I contacted several Hebron Fund donors, but none were willing to speak on the record about the settlement or about their support for the Hebron Fund. I found out later that, after hearing from me, one donor had immediately notified the group that a journalist was making calls. All of my questions for the Hebron Fund itself were directed to Baumol.

Baumol, who lives in Hebron, is quite clear about the reality there. Asked if he supports a two-state solution, Baumol responded with a question of his own: "Do you support the two-state solution for America? Should you give America back to the Indians?" After informing me that he was "very good" at these sorts of arguments, Baumol launched into a racist tirade against Arabs that blew my hair back. "Democracy is poison to Arabs," Baumol said. "Look at Iraq. Saddam Hussein was the best they could have had." Baumol stated his belief that Israel should annex all of the West Bank and Gaza but that the Arabs (he refused to use the word "Palestinians") must not be made citizens. "Israel must not give Arabs a say in how the country is run," Baumol insisted. "You'll never get the truth out of an Arab. Israel should give the Arabs social rights but not give them a say in how the country is governed."

Such stridently racist attitudes are borne out in numerous videos (many of them available on YouTube) taken by peacemaker teams in Hebron, in which leering, taunting settler youths shove, hit, and throw stones at Palestinian civilians, including elderly people and children on their way to school, all under the watchful eyes of Israeli troops. In one particularly disturbing video, a teenage girl of no more than 13 repeatedly strikes an elderly Palestinian woman, while a soldier stands behind her, intervening only to make sure the woman does not retaliate.

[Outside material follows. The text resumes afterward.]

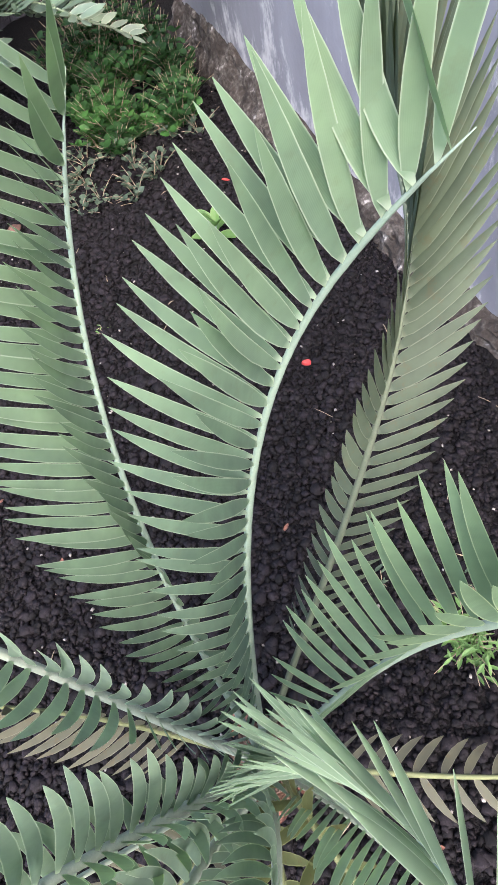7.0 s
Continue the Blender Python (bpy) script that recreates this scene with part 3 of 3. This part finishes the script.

Somehow I don't think that the old lady I met at the Grand Hyatt would approve of this, nor would many of the attendees of the Hebron Fund's banquet. But it is the inescapable reality of what their charity supports. "This is actually fundraising for illegality," Barghouti says. "Americans are paying money for things which are considered to be criminal acts by international law. I don't know if they are really aware of the consequences of what they are doing."